1976 · Ellen Giffard
A reading · through the lens of theory
Grey Gardens is vérité / direct cinema pressed to its logical extreme: Albert Maysles operates handheld in available light through curtained, debris-filled rooms, and the two Edies know exactly what he's doing — they address the camera, flirt with it, scold it. The film's deepest formal achievement, though, is its enactment of opsigns & sonsigns: pure optical-sound situations in place of narrative. There is no inciting incident, no journey, no resolution — only duration made visible inside a house where time has pooled and gone still. When Big Edie sings from her bed and Little Edie delivers her declarations about staunch character, the film isn't building toward anything; it's registering a situation, the raccoons and the memories occupying equivalent space.
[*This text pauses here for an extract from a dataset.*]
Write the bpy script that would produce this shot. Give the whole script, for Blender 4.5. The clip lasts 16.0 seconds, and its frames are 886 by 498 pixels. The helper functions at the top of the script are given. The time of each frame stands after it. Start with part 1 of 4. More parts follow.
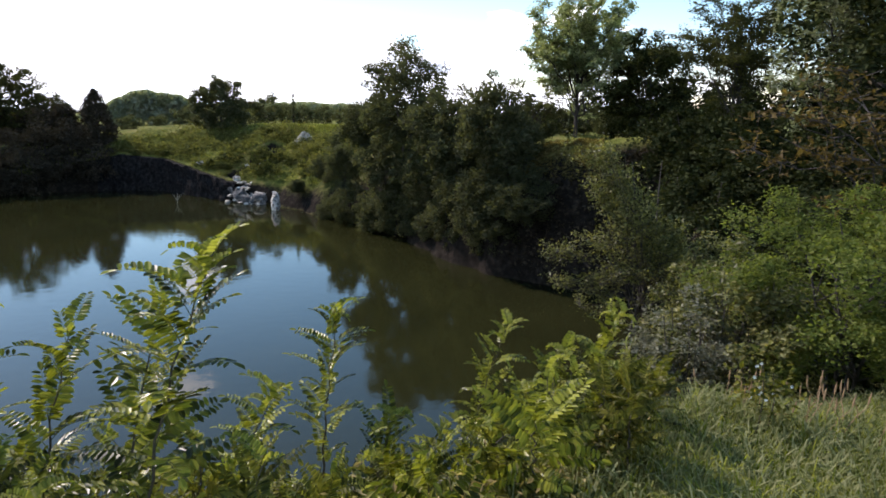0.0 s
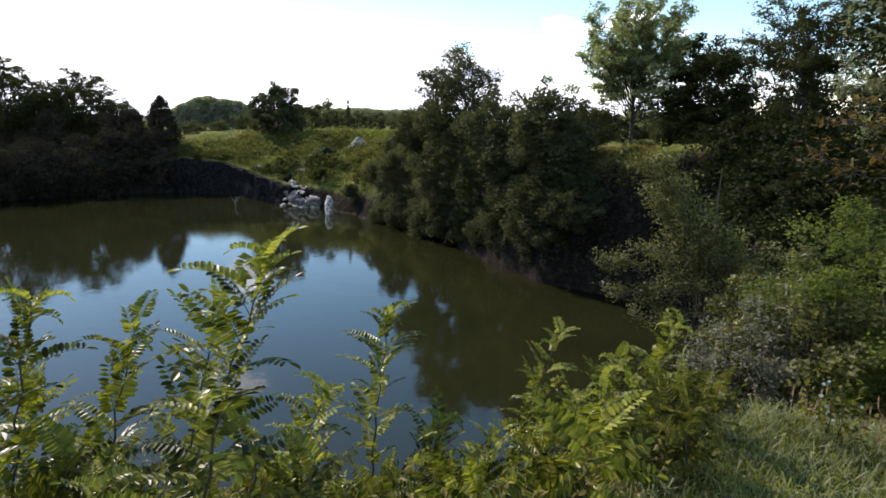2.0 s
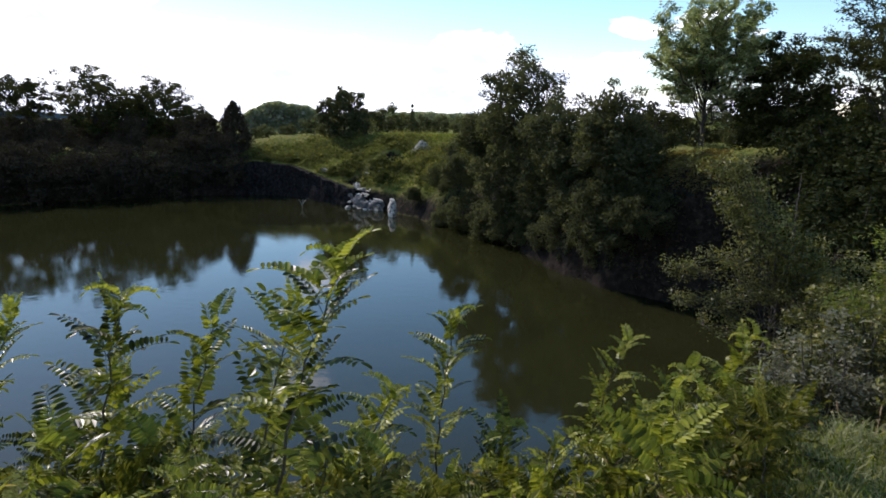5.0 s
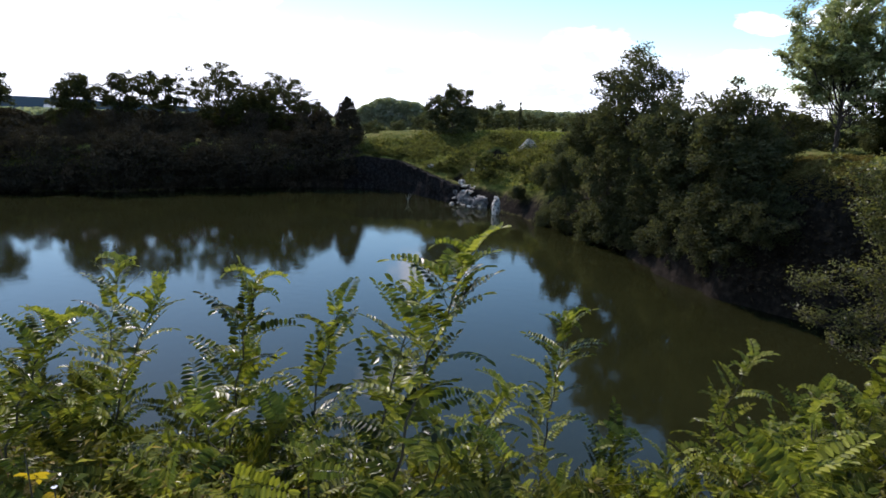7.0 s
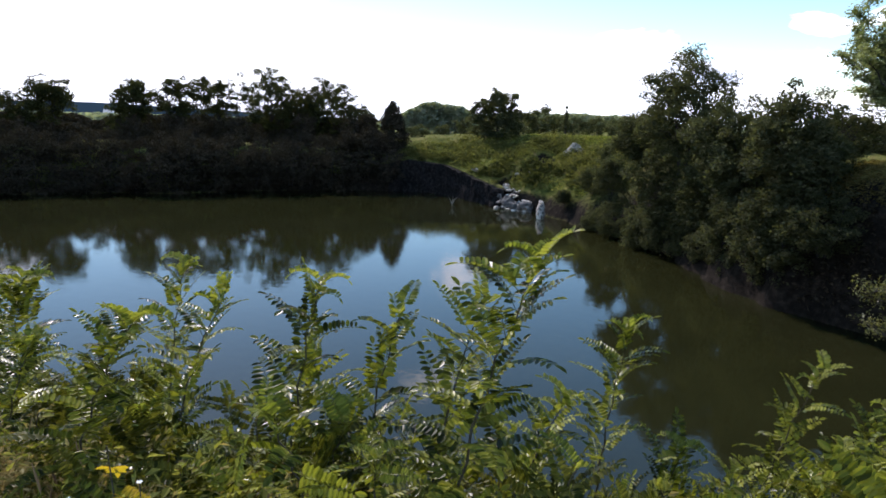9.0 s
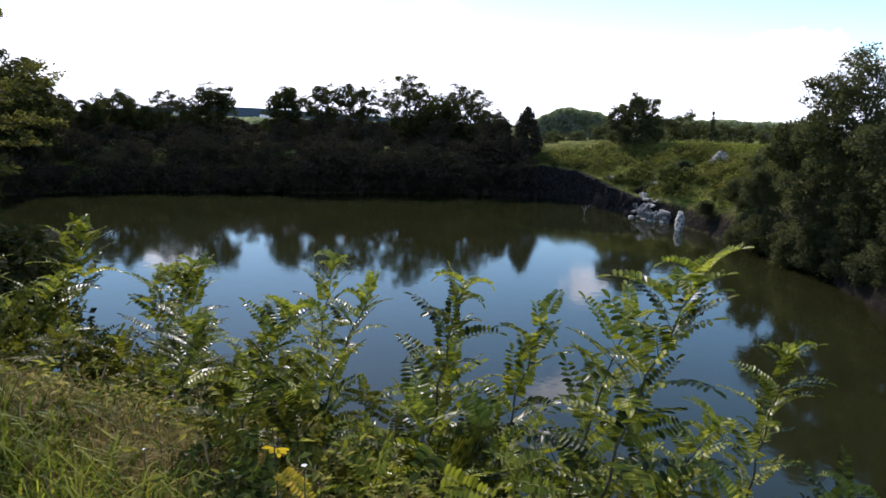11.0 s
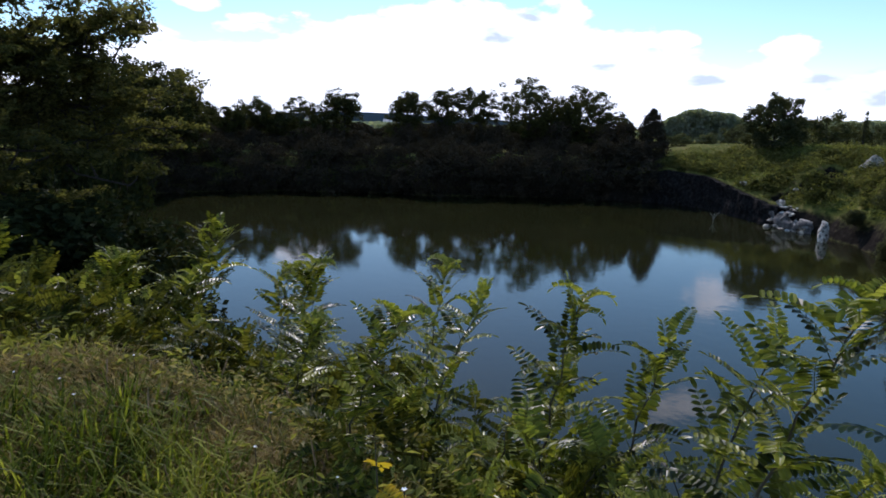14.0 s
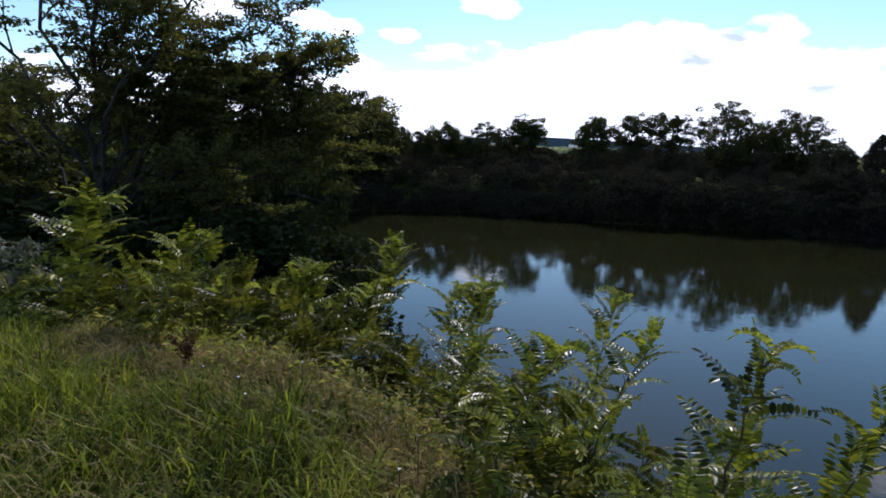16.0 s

This is Antonioni's lesson applied to a Long Island estate: the image no longer shows people acting but people existing in a present that will not move. The unit holding it all together is the affection-image — Maysles' tight, mobile close-ups dwelling on both women's faces, catching the rapid oscillation of pride, resentment, and self-invention that passes across them before any word is spoken. The film descends directly from the Maysles' own Salesman (1969): the same embedded, minimal-crew shooting over extended duration, the same editorial logic where structure is discovered in the cutting room rather than scripted — a method that at Grey Gardens finally found subjects large enough to overwhelm it.